The Excellence Of Edna Lewis
An introduction to food heroine Edna Lewis, her incredible life, and her delightful recipe for watermelon rind pickles. Crawford Smith is an eclectic cook and musician living in Austin, Texas. Find his unique & inventive home recipes and music videos on crawfordsmith.com.
I just finished reading Edna Lewis’ incredible book The Taste of Country Cooking. Not just a cookbook, this work functions both as instructional material and memoir, using recipes to tell the story of a year in the lives of people living in Freetown, the self-sustaining agricultural community in rural Virginia where Lewis grew up.

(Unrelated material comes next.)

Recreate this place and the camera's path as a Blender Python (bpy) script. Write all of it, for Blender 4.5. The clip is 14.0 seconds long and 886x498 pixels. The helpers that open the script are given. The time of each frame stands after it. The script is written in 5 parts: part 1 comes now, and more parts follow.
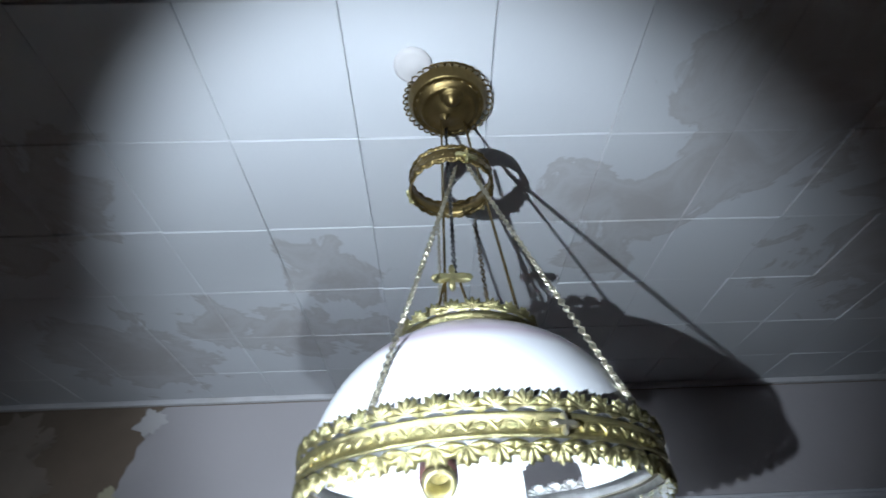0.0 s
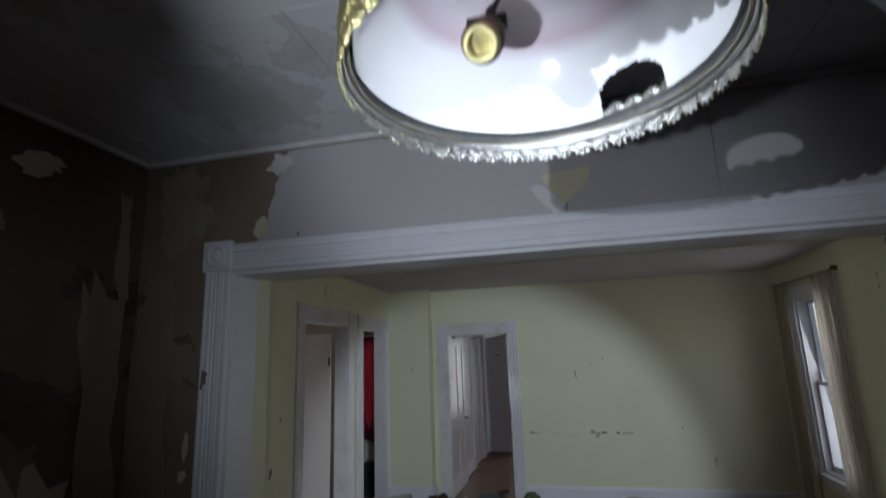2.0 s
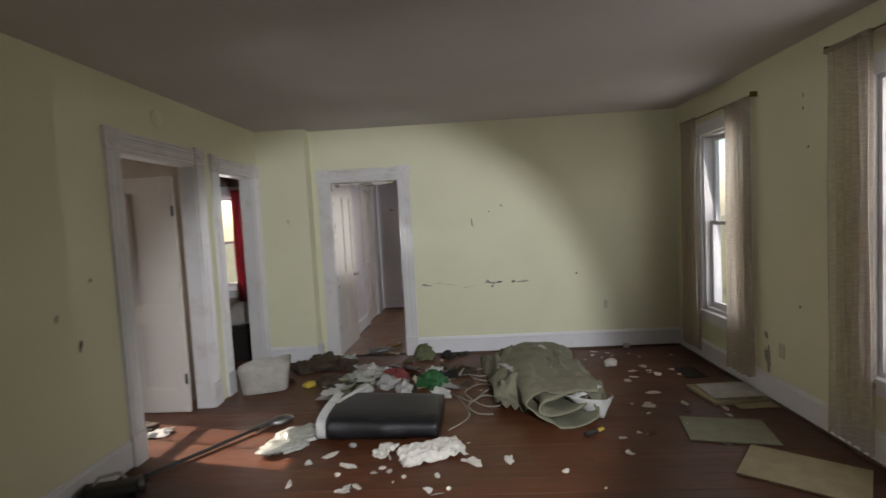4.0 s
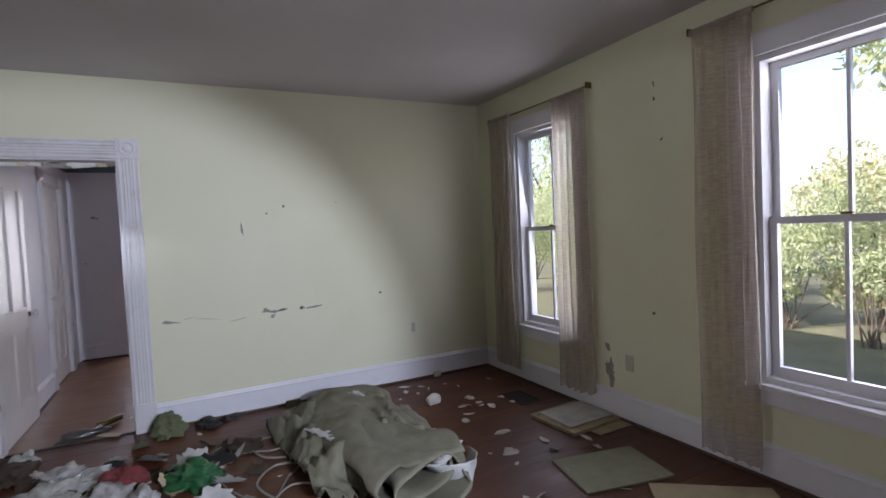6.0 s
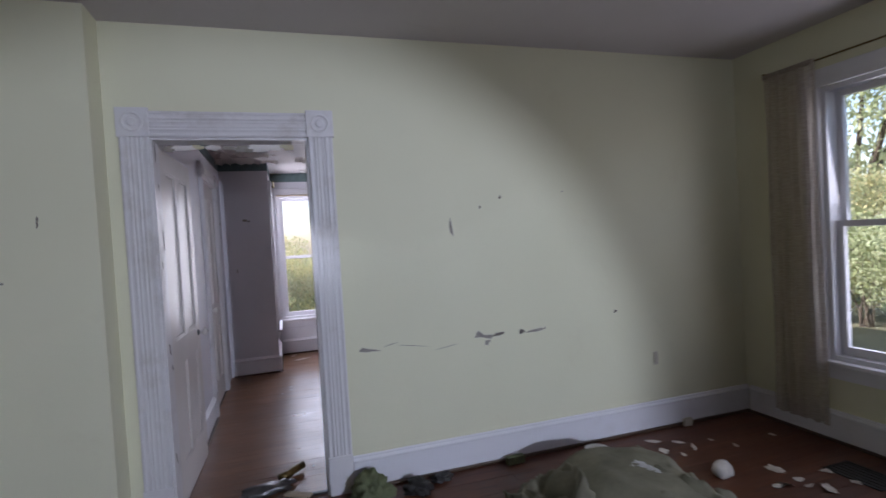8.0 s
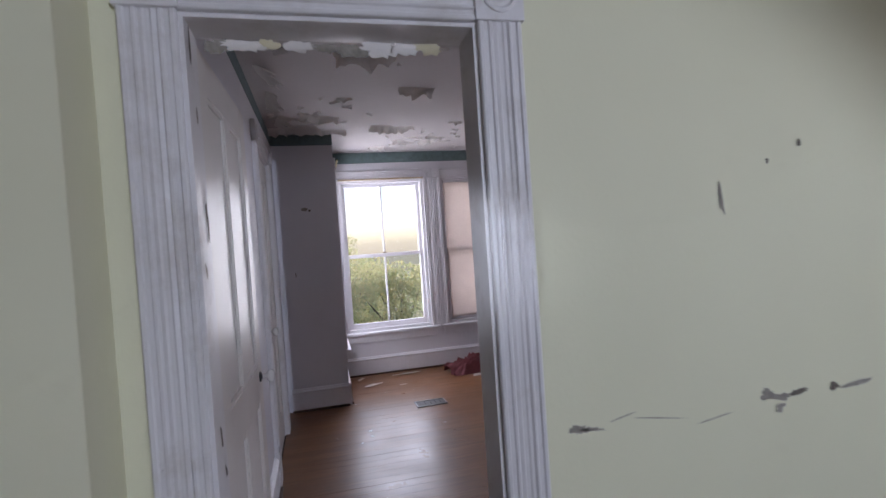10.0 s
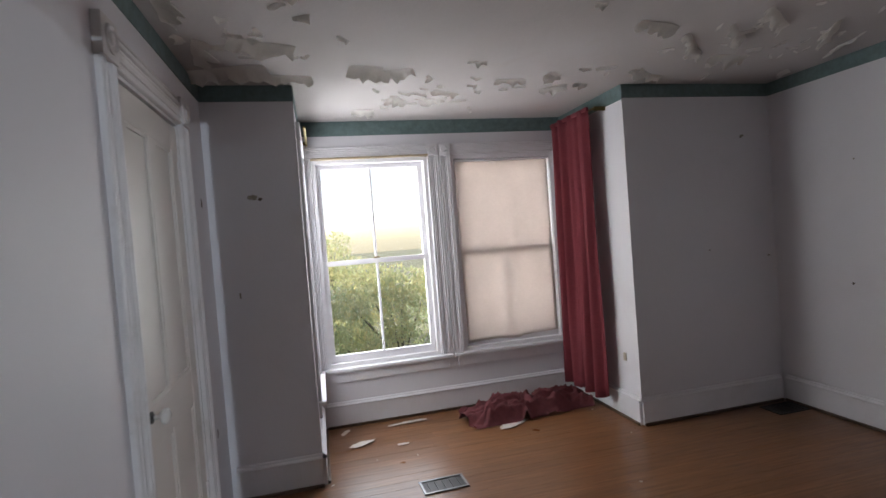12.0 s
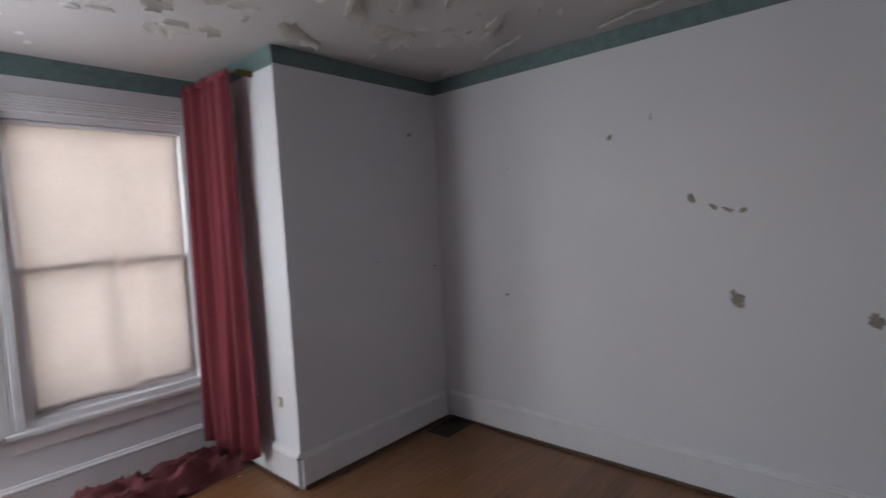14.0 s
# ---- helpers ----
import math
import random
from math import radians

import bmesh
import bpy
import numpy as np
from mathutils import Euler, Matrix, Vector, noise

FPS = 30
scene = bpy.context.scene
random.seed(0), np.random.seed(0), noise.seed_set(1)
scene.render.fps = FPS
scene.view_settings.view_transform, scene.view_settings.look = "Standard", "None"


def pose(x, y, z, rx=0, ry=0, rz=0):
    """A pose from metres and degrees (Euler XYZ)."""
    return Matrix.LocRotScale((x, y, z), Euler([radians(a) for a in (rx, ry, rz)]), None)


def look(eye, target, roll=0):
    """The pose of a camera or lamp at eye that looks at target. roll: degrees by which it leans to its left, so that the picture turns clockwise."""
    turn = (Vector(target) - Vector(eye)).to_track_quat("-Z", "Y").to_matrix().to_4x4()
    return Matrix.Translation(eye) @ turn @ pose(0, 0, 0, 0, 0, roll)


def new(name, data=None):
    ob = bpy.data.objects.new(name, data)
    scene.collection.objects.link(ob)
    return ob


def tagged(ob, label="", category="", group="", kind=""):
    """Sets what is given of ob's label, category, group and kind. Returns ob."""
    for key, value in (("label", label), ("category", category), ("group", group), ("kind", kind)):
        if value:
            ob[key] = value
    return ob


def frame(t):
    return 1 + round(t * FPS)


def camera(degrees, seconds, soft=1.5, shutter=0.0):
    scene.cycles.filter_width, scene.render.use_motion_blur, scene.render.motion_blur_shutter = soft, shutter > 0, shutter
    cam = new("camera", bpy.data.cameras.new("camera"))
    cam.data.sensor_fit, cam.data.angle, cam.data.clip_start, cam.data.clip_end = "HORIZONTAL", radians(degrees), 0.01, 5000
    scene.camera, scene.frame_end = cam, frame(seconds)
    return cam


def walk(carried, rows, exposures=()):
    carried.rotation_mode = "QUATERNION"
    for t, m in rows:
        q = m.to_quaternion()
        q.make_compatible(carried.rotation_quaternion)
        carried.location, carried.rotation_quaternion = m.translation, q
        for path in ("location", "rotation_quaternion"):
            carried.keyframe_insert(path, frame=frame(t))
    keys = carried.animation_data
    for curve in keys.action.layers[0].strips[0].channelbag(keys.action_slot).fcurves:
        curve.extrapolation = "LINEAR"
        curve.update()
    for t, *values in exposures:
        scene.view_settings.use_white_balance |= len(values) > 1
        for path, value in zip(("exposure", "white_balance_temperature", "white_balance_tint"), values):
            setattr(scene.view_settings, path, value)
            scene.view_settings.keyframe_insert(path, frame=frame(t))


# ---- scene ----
cam = camera(82.7, 14.0, shutter=0.4)
PATH = [
    (0, (0.037, 0.526, 1.927), (0.099, 2.129, 3.122), -2.9),
    (0.5, (0.035, 0.528, 1.919), (-0.15, 2.107, 3.132), -2.9),
    (1, (0.043, 0.545, 1.904), (-0.331, 2.296, 2.795), -2.2),
    (1.5, (0.067, 0.587, 1.862), (-0.383, 2.378, 2.629), -0.1),
    (2, (0.093, 0.645, 1.769), (-0.355, 2.549, 2.186), -2.0),
    (2.5, (0.059, 0.768, 1.727), (-0.371, 2.701, 2.006), -2.1),
    (3, (-0.005, 0.928, 1.678), (-0.373, 2.891, 1.793), -2.4),
    (3.5, (0.044, 1.169, 1.593), (-0.241, 3.146, 1.507), -2.9),
    (4, (0.127, 1.529, 1.566), (0.019, 3.522, 1.445), -3.1),
    (6.5, (-0.343, 3.255, 1.414), (0.642, 4.994, 1.337), -2.8),
    (7, (-0.406, 3.629, 1.439), (0.476, 5.423, 1.364), -3.2),
    (7.5, (-0.614, 4.003, 1.446), (0.128, 5.859, 1.378), -3.2),
    (8, (-0.817, 4.335, 1.442), (-0.223, 6.244, 1.396), -3.4),
    (8.5, (-0.979, 4.713, 1.423), (-0.451, 6.641, 1.388), -3.5),
    (9, (-1.175, 5.079, 1.402), (-0.681, 7.017, 1.373), -3.5),
    (11.5, (-0.991, 7.017, 1.467), (-0.512, 8.958, 1.41), -4.2),
    (12, (-0.886, 7.323, 1.461), (-0.411, 9.265, 1.406), -4.4),
    (12.5, (-0.774, 7.643, 1.466), (-0.291, 9.583, 1.412), -4.3),
    (13, (-0.619, 7.82, 1.479), (0.07, 9.696, 1.411), -4.2),
    (13.5, (-0.372, 7.957, 1.521), (0.786, 9.584, 1.397), -4.1),
    (14, (-0.217, 8.027, 1.475), (1.277, 9.35, 1.342), -3.0),
]
EXPOSURES = [(0.0, 1.3, 6100, 10), (1.0, 1.15, 6100, 10), (2.0, 0.34, 6400, 14), (2.6, 0.5, 6500, 14), (3.0, 0.82, 6500, 14), (3.5, 0.82, 7700, 14), (4.1, 1.24, 7300, 16), (6.3, 1.38, 6200, 24), (7.2, 1.10, 6150, 24),
             (8.4, 1.06, 6050, 26), (9.2, 0.98, 6000, 29), (11.3, 1.42, 6750, 12), (12.5, 1.35, 6500, 12), (14.0, 1.58, 6330, 11)]
walk(cam, [(t, look(eye, target, roll)) for t, eye, target, roll in PATH], EXPOSURES)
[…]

The book is full of tips and instructions for seasonal, no-waste cookery. The range of techniques covered is expansive, from tips on slaughtering a pig and preserving its meat to refined recipes that showcase the daintiest vegetables of summer. Zero-waste and farm-to-table are now douchey fine-dining buzzwords, used to convince the wealthy to pay a few dollars more for an appetizer. In Lewis’ childhood, as in the childhoods of so many people from her generation, eating with the seasons and preserving foods via canning and fermentation were necessary survival tools.

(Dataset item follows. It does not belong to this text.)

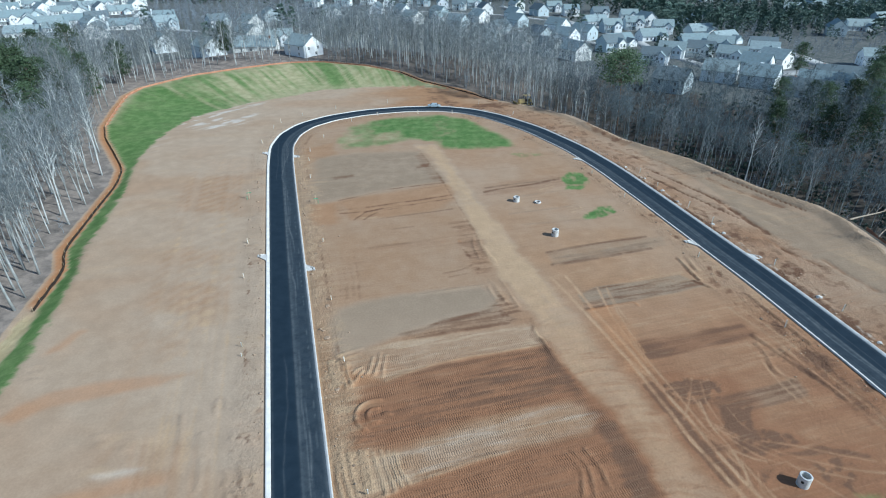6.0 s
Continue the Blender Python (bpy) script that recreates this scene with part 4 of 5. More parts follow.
gx = np.r_[stretch(-135, -3000, 2)[::-1], axis((-135, -90, 1.1), (-90, -58, 0.8), (-58, -36, 0.8), (-36, -16, 0.35), (-16, 46, 0.2), (46, 58, 0.3), (58, 90, 0.55)), stretch(90, 3000, 1.5)]
gy = np.r_[stretch(34, -1500, 1)[::-1], axis((34, 38, 0.3), (38, 66, 0.2), (66, 84, 0.3), (84, 130, 0.45), (130, 275, 1.0)), stretch(275, 4000, 2)]
X, Y = np.meshgrid(gx, gy)
Z, COVER = survey(X.ravel(), Y.ravel())
nx, ny = len(gx), len(gy)
idx = np.arange(nx * ny).reshape(ny, nx)
quads = np.stack([idx[:-1, :-1], idx[:-1, 1:], idx[1:, 1:], idx[1:, :-1]], -1).reshape(-1, 4)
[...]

The most impressive aspect of Lewis’ childhood community is how joyful and luxurious its food rituals were. Although the people of Freetown were basically subsistence farmers, they turned the natural bounty of the land they lived on into intricate multi-course meals and structured their lives around celebrations and feast days. Many “Southern” recipes like fried chicken and biscuits appear the book, as you would expect, but there are plenty of fancy French-influenced techniques too, like roast pheasant with fruit sauce or venison with juniper berries.
The smile of a true badass.
The self-reliance and prosperity of the community of Freetown is even more incredible when considered in its greater societal context. The town was founded by freed slaves in the Reconstruction period, and remained entirely populated by the black descendants of its founders through Edna’s childhood in the 1920s. By creating an isolated all-black farming community, Freetown’s inhabitants could escape some of the worst effects of Virginia’s Jim Crow laws that limited where and how black people could work and live. Freetown existed almost as an alternate reality, an intentional community celebrating freedom where black excellence could be nurtured and appreciated.

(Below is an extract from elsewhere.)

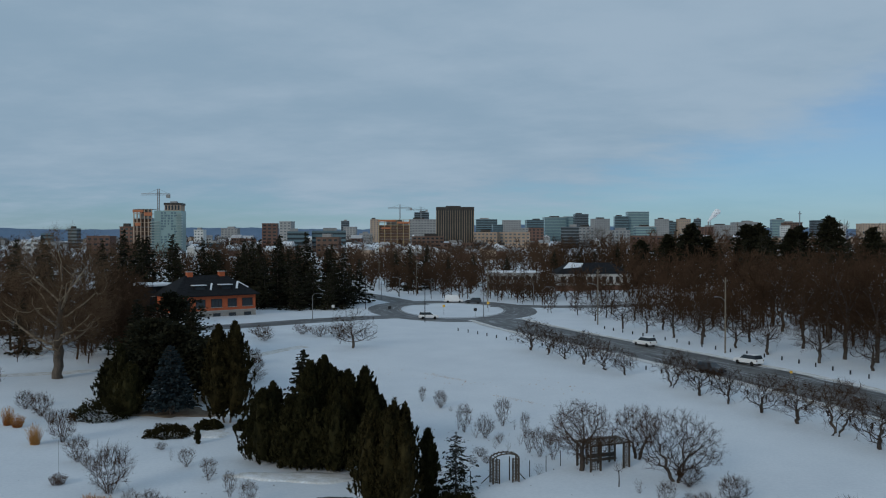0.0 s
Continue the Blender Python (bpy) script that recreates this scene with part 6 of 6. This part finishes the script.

As someone interested in “Southern” or “country” food, I must be mindful of its fraught history. For too long, the celebrated figures of America’s most distinctive regional cuisine have been white men. The problem persists to the present day, when chefs like Sean Brock are given credit for revitalizing Southern food, taking media space away from the black and other marginalized voices who are responsible for so much of the Southern food tradition.
Loudly celebrating figures like Edna Lewis can help correct the whitewashed historical record. She was more badass than any modern chef I can think of, with a colorful life that included time in FDR’s re-election campaign, a stint in the American Communist Party, and encounters with a who’s-who of 20th century celebrities. That’s certainly a wilder life than contemporary chef adventure-bros like Dave Chang!
Most people probably don’t have alum powder at home these days. I substituted baking powder, which seemed to work.
The first recipe I made from The Taste of Country Cooking was a watermelon rind pickle. I’ve read about this dish before, but never had the opportunity to try it, so I was excited to test it out. It’s a great use for something that otherwise gets thrown away. The sweet, delicately spiced pickle would be great as an accompaniment to fatty roasted meats, as Edna suggests. I have been eating it on its own as a snack or as a topper for bread and cheese. I have plans to turn the leftover pickle juice into a tangy BBQ sauce. I’m not going to reprint the recipe in full since you should just go buy the book! Just know that the page I have included here is missing crucial steps for making this recipe correctly.
Cutting the rind off gave me my first kitchen boo boo in a while.
I subbed lime for the lemon and ground cinnamon and allspice for the cinnamon stick and mace.
The rinds turn glassy and translucent in the pickling solution.
Unsuccessfully trying to capture the quality of sunlight filtering through the jar.
My hammock and mason jar lifestyle. Is this cottagecore?